Bimetallic NixFe2–xP cocatalyst with tunable electronic structure for enhanced photocatalytic benzyl alcohol oxidation coupled with H2 evolution over red phosphorus

Although bimetallic phosphide cocatalysts have attracted considerable interest in photocatalysis research owing to their advantageous thermodynamic characteristics, superstable and efficient cocatalysts have rarely been produced through the modulation of their structure and composition.

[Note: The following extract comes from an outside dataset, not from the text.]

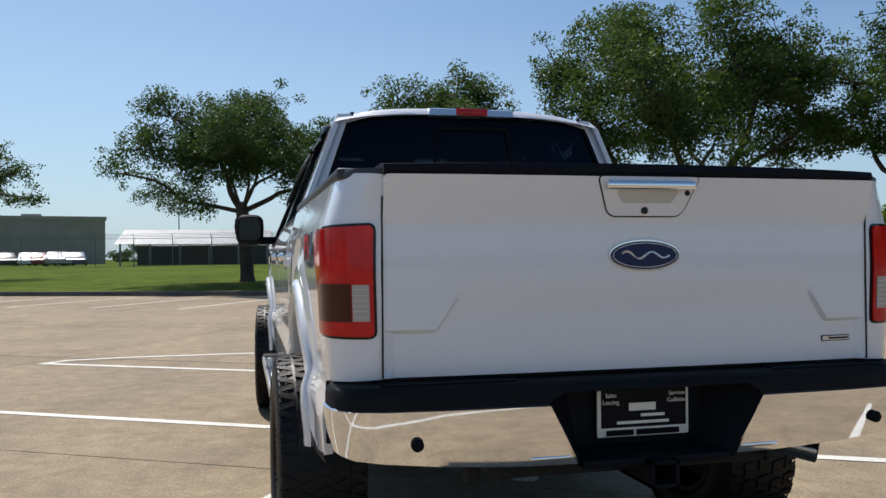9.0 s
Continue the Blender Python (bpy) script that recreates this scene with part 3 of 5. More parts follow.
def grow_poly(poly, d):
    """Offsets a polygon outwards by about d."""
    area = sum(a[0] * b[1] - b[0] * a[1] for a, b in zip(poly, poly[1:] + poly[:1]))
    out = []
    for i, p in enumerate(poly):
        a, b = Vector(poly[i - 1]), Vector(poly[(i + 1) % len(poly)])
        t = (b - a).normalized()
        n = Vector((t.y, -t.x)) * (1 if area > 0 else -1)
        out.append((p[0] + n.x * d, p[1] + n.y * d))
    return out


def flare(side, c, rx0, rx1, rz, w, z0, z1, front_in=None, name="wheel_arch_flare"):
    """The lip round a wheel opening, rounded in section; front_in is the opening's reach ahead where the lip widens towards its front foot."""
    outer = arch_pts(c, rx0, rx1, rz, z0, z1, 28)
    inner = arch_pts(c, rx0 - w, front_in, rz - w, z0, z1, 28) if front_in else None
    bm = bmesh.new()
    sec = [(0.0, 0.0), (0.05, 0.010), (0.16, 0.016), (0.55, 0.021), (0.88, 0.022), (0.97, 0.014), (1.0, 0.0), (0.98, -0.06)]
    rows = []
    mid = Vector((c[0], c[1]))
    for i, p in enumerate(outer):
        p = Vector(p)
        d = (mid - p) if p.y > c[1] else Vector((1 if p.x < c[0] else -1, 0))
        d = Vector(inner[i]) - p if inner else d.normalized() * w
        row = []
        for s, o in sec:
            q = p + d * s
            base = side_y(p.x, max(p.y, 0.64)) if p.x < 4.05 else max(side_y(p.x, max(p.y, 0.64)), float(np.interp(p.x, [4.05, 4.125, 4.17, 4.22], [0.92, 0.912, 0.906, 0.892])))
            row.append(bm.verts.new((q.x, side * (base + o), q.y)))
        rows.append(row)
    for a, b in zip(rows, rows[1:]):
        for i in range(len(sec) - 1):
            bm.faces.new((a[i], b[i], b[i + 1], a[i + 1]))
    for row in (rows[0], rows[-1]):
        bm.faces.new(row)
    bmesh.ops.recalc_face_normals(bm, faces=bm.faces[:])
    return part(name, bm, PAINT, truck, smooth=40)


def slab_panel(name, outline, mat, parent, side, proud, depth=0.012, holes=(), step=0.06, label=""):
    return part(name, skin(outline, on_side(side, proud), holes, step, 0.03, depth, into(side), (), side > 0), mat, parent, label, smooth=40)


def bar_on_side(bm, x0, x1, z0, z1, side, o0, o1, bevel=0.006):
    y = side_y((x0 + x1) / 2, (z0 + z1) / 2)
    box(bm, x0, x1, *sorted((side * (y + o0), side * (y + o1))), z0, z1, bevel)


def sweep_side(path, width, out, side, mat, name, parent, drop=0.0):
    """A rounded visor-like strip along a path (x, z) on the body side."""
    bm = bmesh.new()
    sec = [(0.0, 0.002), (0.15, out * 0.75), (0.45, out), (0.85, out * 0.9), (1.0, out * 0.65), (1.0, out * 0.3)]
    rows = []
    for i, p in enumerate(path):
        a, b = Vector(path[max(i - 1, 0)]), Vector(path[min(i + 1, len(path) - 1)])
        t = (b - a).normalized()
        n = Vector((t.y, -t.x))
        if n.y > 0:
            n = -n
        row = []
        for s, o in sec:
            q = Vector(p) + n * (s * width)
            row.append(bm.verts.new((q.x, side * (side_y(q.x, q.y) + o), q.y)))
        rows.append(row)
    for a, b in zip(rows, rows[1:]):
        for i in range(len(sec) - 1):
            bm.faces.new((a[i], b[i], b[i + 1], a[i + 1]))
    for row in (rows[0], rows[-1]):
        bm.faces.new(row)
    bmesh.ops.recalc_face_normals(bm, faces=bm.faces[:])
    return part(name, bm, mat, parent, smooth=40)


def door_handle(door, x, z, side):
    """Chrome dish with a rounded pull bar across it."""
    dish = rounded([(x - 0.108, z + 0.046), (x - 0.108, z - 0.040), (x - 0.085, z - 0.050), (x + 0.085, z - 0.050), (x + 0.108, z - 0.040), (x + 0.108, z + 0.046)], 0.022, 4)
    slab_panel("handle_gap", grow_poly(dish, 0.003), VOID, door, side, 0.001, 0.003, step=0.03)
    slab_panel("handle_dish", dish, CHROME, door, side, 0.0035, 0.004, step=0.03, label="shallow chrome handle dish")
    slab_panel("handle_recess", rounded([(x - 0.082, z + 0.010), (x - 0.070, z - 0.038), (x + 0.060, z - 0.038), (x + 0.072, z + 0.010)], 0.014, 3), LINER, door, side, 0.005, 0.003, step=0.03)
    bm = bmesh.new()
    rows = []
    for k in range(13):
        t = k / 12
        px = x - 0.116 + 0.232 * t
        end = max(0.0, abs(t - 0.5) * 2 - 0.82) / 0.18
        r = 0.021 * math.sqrt(max(0.02, 1 - end * end))
        out = 0.030 - 0.012 * abs(t - 0.5) ** 2 * 4 - 0.008 * end
        y0 = side_y(px, z) + out
        rows.append([bm.verts.new((px, side * (y0 + 0.55 * r * math.cos(a)), z + 0.012 + r * math.sin(a))) for a in [2 * math.pi * i / 12 for i in range(12)]])
    for a, b in zip(rows, rows[1:]):
        for i in range(12):
            bm.faces.new((a[i], b[i], b[(i + 1) % 12], a[(i + 1) % 12]))
    for r in (rows[0], rows[-1]):
        bm.faces.new(r)
    bmesh.ops.recalc_face_normals(bm, faces=bm.faces[:])
    part("handle", bm, CHROME, door, "chrome pull handle", smooth=60)
    bm = bmesh.new()
    bar_on_side(bm, x + 0.066, x + 0.069, z - 0.008, z + 0.030, side, 0.030, 0.0425, 0.0005)
    part("handle_seam", bm, VOID, door)


def decal(parent, side, poly, mat, name, proud=0.002, label="", holes=()):
    bm = skin(poly, on_side(side, proud), holes, 0.05, 0.03, 0.0, None, (), side > 0)
    return part(name, bm, mat, parent, label)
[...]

In this study, a series of bimetallic nickel-iron phosphide (Ni_xFe_2–xP, where 0 < x < 2) cocatalysts with controllable structures and overpotentials were designed by adjusting the atomic ratio of Ni/Fe onto nonmetallic elemental red phosphorus (RP) for the photocatalytic selective oxidation of benzyl alcohol (BA) coupled with hydrogen production. The catalysts exhibited an outstanding photocatalytic activity for benzaldehyde and a high H₂ yield. The RP regulated by bimetallic phosphide cocatalysts (Ni_xFe_2–xP) demonstrated higher photocatalytic oxidation-reduction activity than that regulated by monometallic phosphide cocatalysts (Ni₂P and Fe₂P). In particular, the RP regulated by Ni_1.25Fe_0.75P exhibited the best photocatalytic performance. In addition, experimental and theoretical calculations further illustrated that Ni_1.25Fe_0.75P, with the optimized electronic structure, possessed good electrical conductivity and provided strong adsorption and abundant active sites, thereby accelerating electron migration and lowering the reaction energy barrier of RP. This finding offers valuable insights into the rational design of highly effective cocatalysts aimed at optimizing the photocatalytic activity of composite photocatalysts.